[Given task]
Omit all images, then return the remaining material exactly as it stands.

[Dataset excerpt]
········
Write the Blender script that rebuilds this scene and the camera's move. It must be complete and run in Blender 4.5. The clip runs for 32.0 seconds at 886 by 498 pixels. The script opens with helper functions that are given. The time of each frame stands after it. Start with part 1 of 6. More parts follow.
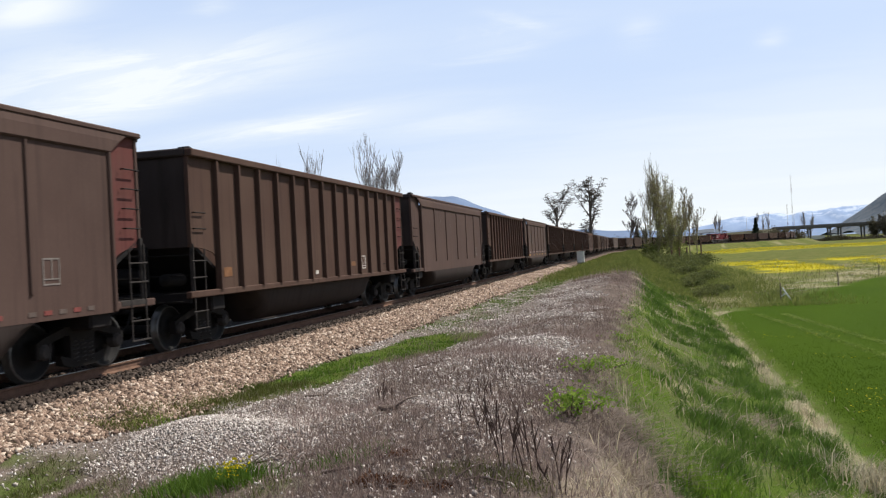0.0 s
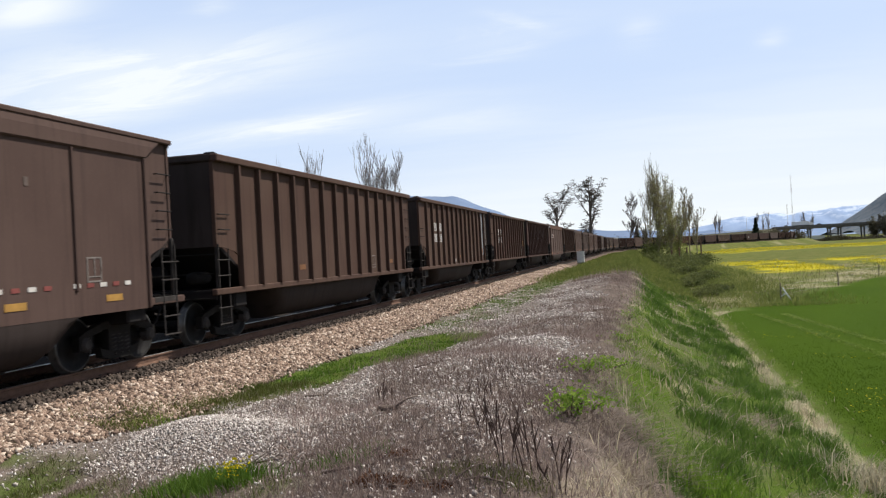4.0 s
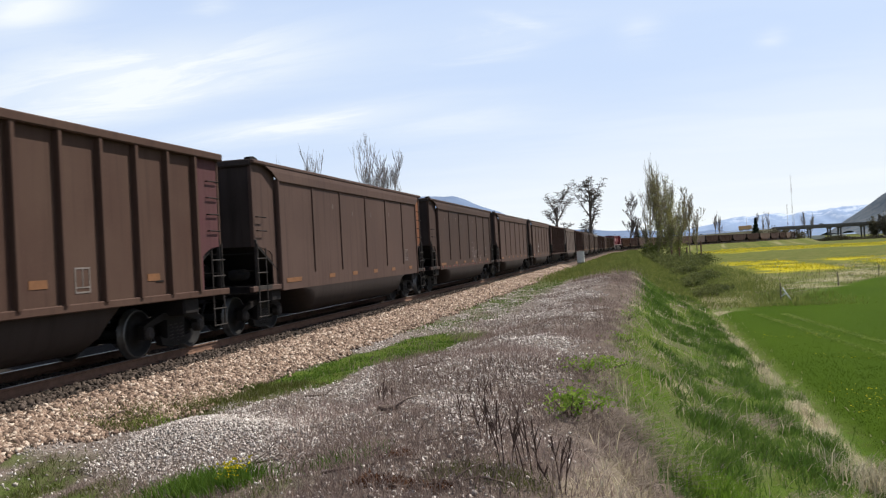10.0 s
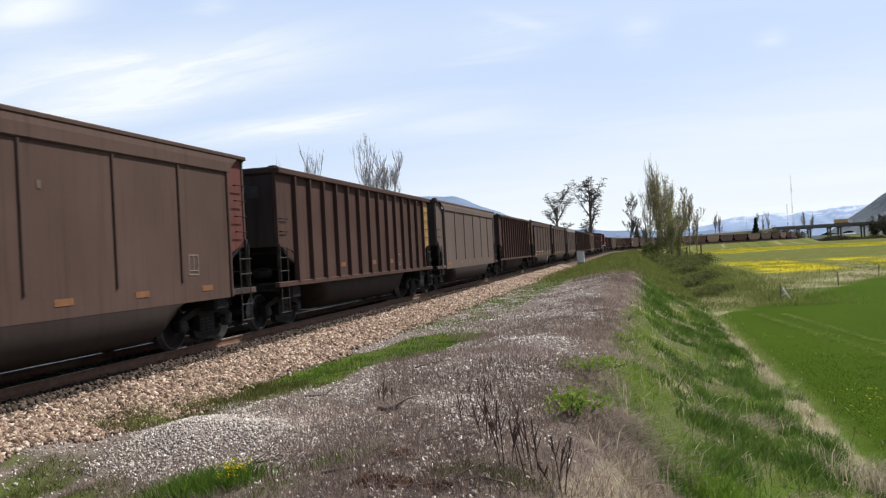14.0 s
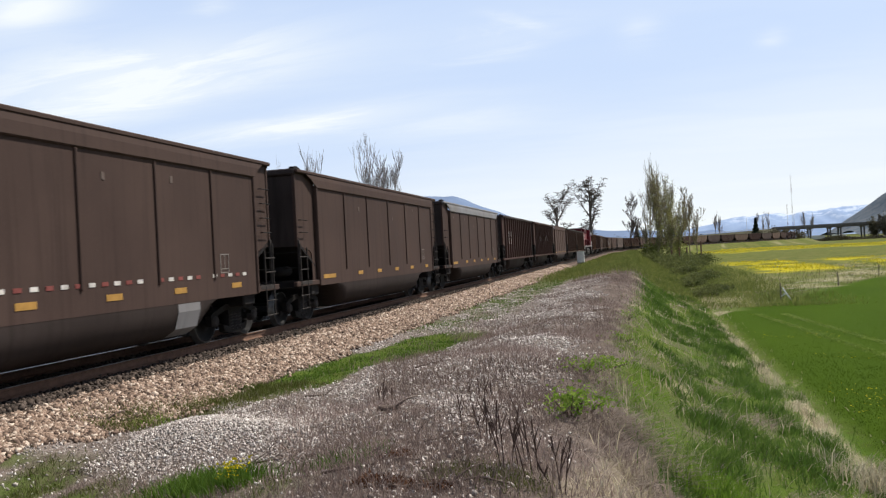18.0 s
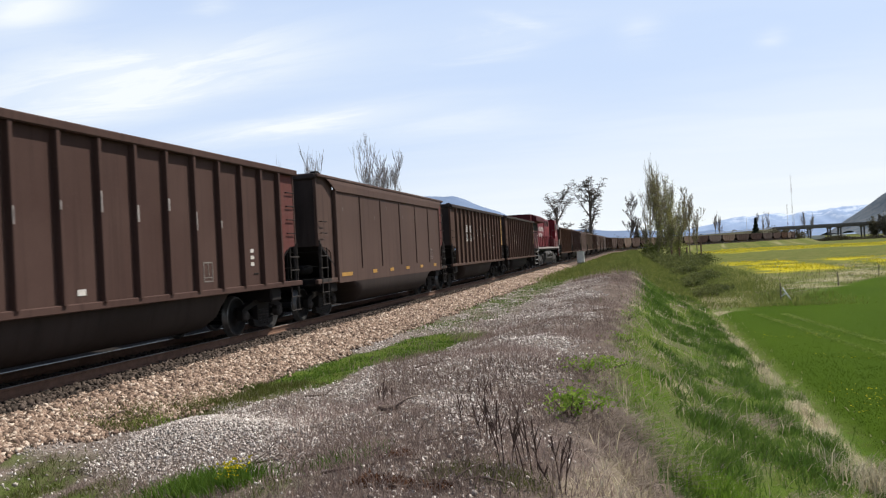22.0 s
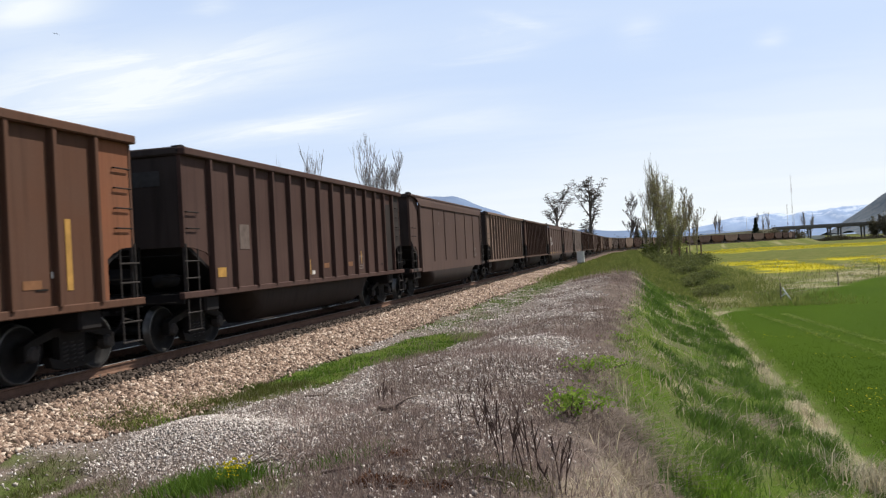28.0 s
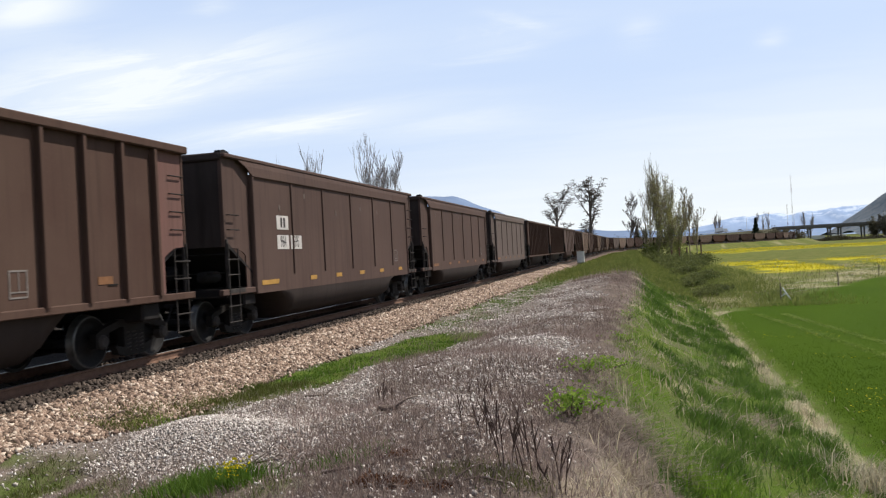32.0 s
········
[Result]
Write the Blender script that rebuilds this scene and the camera's move. It must be complete and run in Blender 4.5. The clip runs for 32.0 seconds at 886 by 498 pixels. The script opens with helper functions that are given. The time of each frame stands after it. Start with part 1 of 6. More parts follow.
0.0 s
4.0 s
10.0 s
14.0 s
18.0 s
22.0 s
28.0 s
32.0 s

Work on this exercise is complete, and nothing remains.